### Data excerpts

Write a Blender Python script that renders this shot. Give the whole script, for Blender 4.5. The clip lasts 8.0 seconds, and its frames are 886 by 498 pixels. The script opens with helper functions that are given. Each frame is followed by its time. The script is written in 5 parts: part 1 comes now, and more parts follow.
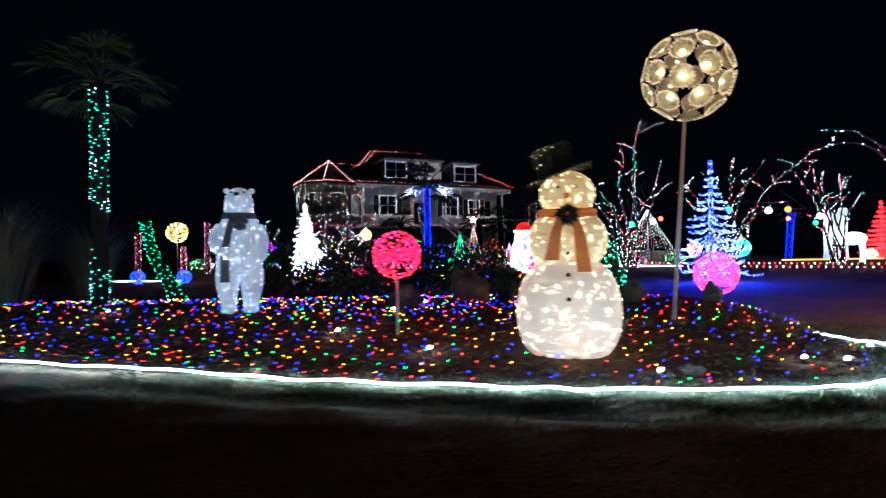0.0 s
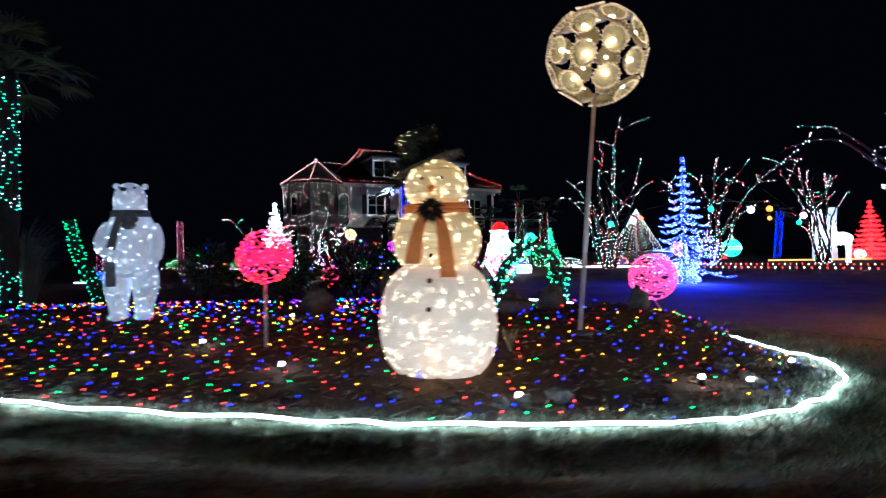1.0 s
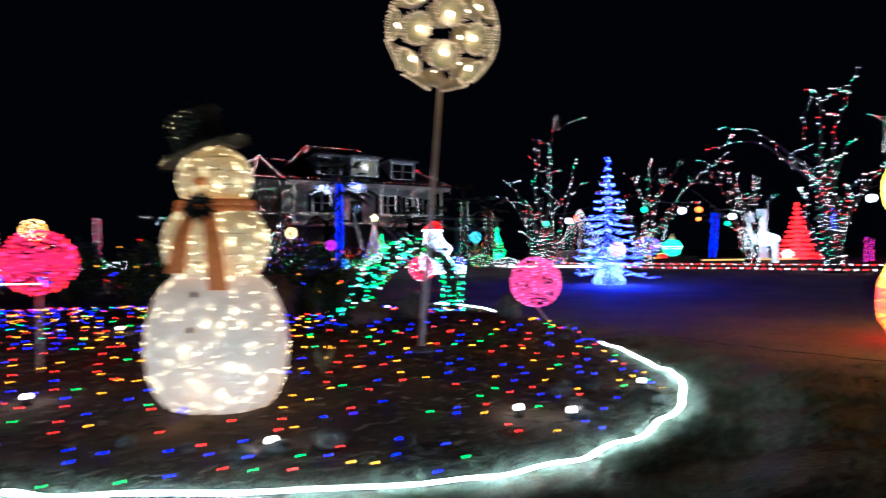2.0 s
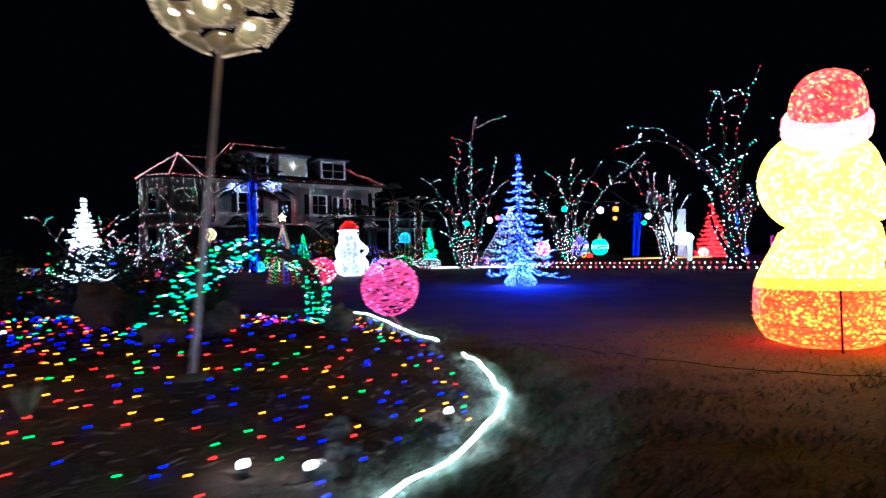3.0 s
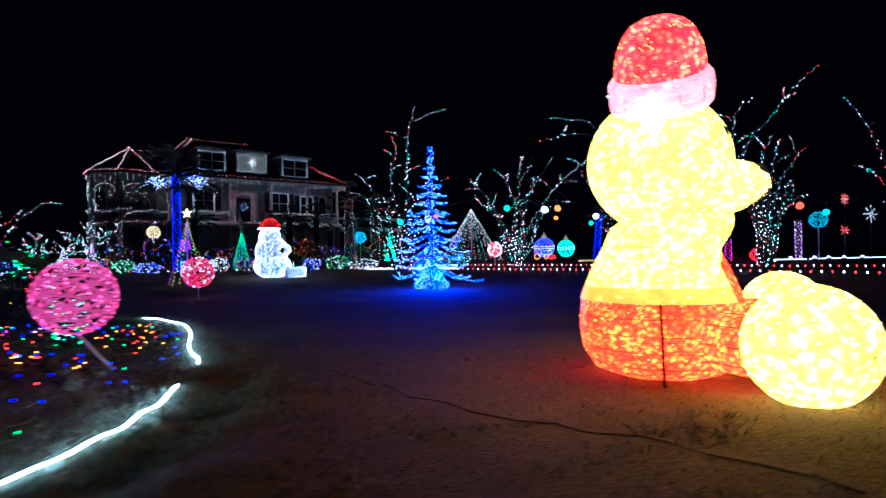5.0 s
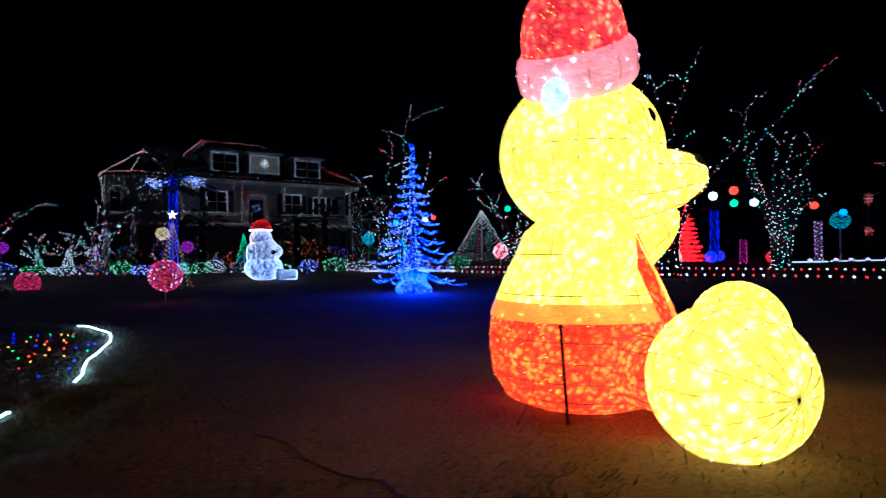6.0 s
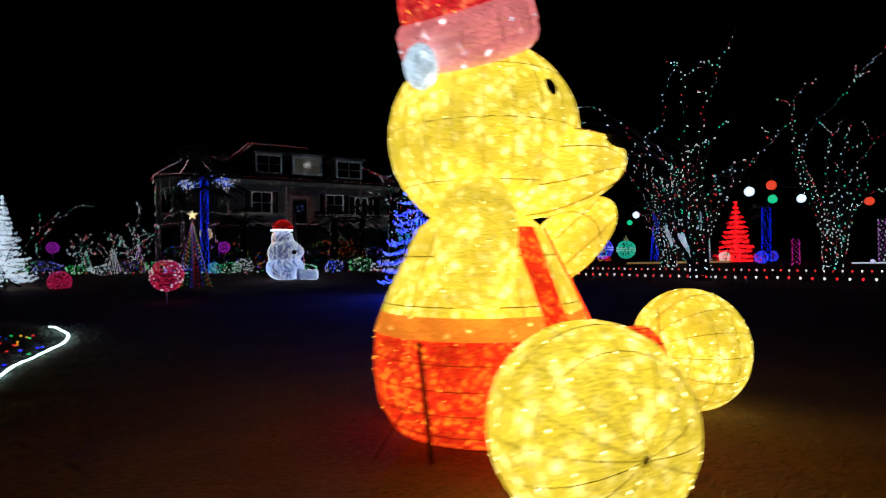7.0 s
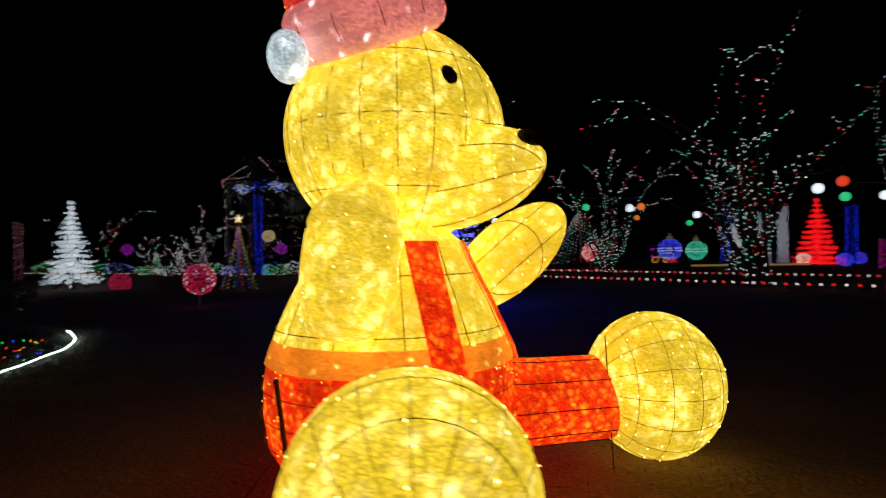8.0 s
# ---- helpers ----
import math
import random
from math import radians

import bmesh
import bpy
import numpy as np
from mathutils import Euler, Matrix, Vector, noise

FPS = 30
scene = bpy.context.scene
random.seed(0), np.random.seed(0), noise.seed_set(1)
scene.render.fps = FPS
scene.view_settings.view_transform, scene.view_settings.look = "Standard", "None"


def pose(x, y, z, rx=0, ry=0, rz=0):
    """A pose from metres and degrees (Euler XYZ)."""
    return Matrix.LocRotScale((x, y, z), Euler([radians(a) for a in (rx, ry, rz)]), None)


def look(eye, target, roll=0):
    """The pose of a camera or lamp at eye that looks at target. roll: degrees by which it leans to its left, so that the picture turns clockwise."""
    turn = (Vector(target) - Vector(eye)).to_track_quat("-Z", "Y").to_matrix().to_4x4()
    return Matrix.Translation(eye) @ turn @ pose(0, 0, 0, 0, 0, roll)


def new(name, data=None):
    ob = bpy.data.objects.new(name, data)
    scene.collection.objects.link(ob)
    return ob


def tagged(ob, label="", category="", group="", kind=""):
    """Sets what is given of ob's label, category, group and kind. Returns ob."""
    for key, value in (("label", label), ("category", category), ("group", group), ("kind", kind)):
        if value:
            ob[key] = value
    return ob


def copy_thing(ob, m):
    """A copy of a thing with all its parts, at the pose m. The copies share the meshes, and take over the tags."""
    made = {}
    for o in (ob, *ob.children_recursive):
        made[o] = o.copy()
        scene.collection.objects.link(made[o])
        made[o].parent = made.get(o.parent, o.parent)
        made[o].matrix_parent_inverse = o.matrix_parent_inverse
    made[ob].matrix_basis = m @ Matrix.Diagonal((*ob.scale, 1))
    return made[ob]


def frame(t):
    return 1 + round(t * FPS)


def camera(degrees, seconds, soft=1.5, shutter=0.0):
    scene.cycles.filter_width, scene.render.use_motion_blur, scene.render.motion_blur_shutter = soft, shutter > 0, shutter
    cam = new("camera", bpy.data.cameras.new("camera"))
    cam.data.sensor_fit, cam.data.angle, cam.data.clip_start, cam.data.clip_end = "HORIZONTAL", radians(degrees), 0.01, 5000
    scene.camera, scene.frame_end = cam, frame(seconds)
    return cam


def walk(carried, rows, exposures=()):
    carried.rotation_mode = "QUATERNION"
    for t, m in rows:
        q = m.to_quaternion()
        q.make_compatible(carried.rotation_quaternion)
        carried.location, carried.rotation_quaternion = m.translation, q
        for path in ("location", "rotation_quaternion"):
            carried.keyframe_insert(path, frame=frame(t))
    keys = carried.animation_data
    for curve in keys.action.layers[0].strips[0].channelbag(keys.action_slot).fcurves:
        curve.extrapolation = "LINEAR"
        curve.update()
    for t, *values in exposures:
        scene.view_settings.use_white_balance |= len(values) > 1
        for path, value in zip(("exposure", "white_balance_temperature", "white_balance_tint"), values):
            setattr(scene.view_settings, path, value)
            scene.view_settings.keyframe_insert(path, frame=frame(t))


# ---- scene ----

######
### Data excerpts

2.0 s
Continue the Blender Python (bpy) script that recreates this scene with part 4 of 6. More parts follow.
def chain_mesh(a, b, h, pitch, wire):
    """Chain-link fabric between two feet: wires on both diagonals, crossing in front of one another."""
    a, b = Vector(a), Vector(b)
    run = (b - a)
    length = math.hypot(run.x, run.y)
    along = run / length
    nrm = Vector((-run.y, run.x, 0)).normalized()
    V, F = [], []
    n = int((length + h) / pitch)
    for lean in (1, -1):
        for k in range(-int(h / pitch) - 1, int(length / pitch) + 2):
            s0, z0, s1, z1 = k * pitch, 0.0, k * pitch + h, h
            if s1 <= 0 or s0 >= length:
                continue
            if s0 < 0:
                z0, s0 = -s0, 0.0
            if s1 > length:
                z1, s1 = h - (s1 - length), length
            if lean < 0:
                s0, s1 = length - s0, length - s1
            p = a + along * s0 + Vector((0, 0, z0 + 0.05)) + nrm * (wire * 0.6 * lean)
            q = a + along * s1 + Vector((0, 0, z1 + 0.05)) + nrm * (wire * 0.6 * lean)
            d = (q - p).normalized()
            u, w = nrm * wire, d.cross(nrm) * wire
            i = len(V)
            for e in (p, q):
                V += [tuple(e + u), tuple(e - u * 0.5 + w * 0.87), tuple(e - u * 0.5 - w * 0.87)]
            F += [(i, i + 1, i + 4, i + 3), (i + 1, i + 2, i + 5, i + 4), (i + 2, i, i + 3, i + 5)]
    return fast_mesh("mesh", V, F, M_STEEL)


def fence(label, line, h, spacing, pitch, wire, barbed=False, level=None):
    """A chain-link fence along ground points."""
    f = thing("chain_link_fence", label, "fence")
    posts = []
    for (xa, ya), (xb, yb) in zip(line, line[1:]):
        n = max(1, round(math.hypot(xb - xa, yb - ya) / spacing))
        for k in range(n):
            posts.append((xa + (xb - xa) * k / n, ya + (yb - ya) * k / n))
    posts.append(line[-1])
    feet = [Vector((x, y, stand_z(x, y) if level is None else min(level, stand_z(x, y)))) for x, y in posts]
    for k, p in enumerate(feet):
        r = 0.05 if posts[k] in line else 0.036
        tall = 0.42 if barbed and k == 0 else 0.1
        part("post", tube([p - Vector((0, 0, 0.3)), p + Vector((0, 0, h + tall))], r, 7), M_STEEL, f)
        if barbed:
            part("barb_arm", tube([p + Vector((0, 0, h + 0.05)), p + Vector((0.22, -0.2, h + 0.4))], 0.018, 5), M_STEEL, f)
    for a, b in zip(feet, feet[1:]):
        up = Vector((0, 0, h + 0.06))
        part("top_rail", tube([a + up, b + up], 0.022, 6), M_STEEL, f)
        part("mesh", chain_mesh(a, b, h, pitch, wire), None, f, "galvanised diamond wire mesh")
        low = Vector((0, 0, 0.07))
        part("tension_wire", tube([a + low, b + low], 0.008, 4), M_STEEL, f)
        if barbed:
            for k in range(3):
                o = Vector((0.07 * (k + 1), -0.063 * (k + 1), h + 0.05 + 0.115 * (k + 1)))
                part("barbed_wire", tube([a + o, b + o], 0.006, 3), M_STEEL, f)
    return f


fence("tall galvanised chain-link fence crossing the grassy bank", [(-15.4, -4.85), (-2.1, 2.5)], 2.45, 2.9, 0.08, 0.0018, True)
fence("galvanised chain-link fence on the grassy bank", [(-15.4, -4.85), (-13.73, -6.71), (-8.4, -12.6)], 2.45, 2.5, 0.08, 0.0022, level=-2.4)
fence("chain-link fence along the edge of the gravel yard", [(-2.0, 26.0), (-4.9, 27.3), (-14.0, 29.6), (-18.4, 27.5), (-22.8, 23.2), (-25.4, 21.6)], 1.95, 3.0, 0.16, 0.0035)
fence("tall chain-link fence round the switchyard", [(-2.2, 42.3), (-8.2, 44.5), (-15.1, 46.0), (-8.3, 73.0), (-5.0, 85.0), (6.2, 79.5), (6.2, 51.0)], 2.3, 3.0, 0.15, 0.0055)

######
### Data excerpts

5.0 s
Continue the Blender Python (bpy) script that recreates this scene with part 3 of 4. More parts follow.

######

### Your task
Repeat, exactly as they stand above, the lines from the line with "for t, m in" to the line with "# ---- scene", both lines included.

### Full response
    for t, m in rows:
        q = m.to_quaternion()
        q.make_compatible(carried.rotation_quaternion)
        carried.location, carried.rotation_quaternion = m.translation, q
        for path in ("location", "rotation_quaternion"):
            carried.keyframe_insert(path, frame=frame(t))
    keys = carried.animation_data
    for curve in keys.action.layers[0].strips[0].channelbag(keys.action_slot).fcurves:
        curve.extrapolation = "LINEAR"
        curve.update()
    for t, *values in exposures:
        scene.view_settings.use_white_balance |= len(values) > 1
        for path, value in zip(("exposure", "white_balance_temperature", "white_balance_tint"), values):
            setattr(scene.view_settings, path, value)
            scene.view_settings.keyframe_insert(path, frame=frame(t))


# ---- scene ----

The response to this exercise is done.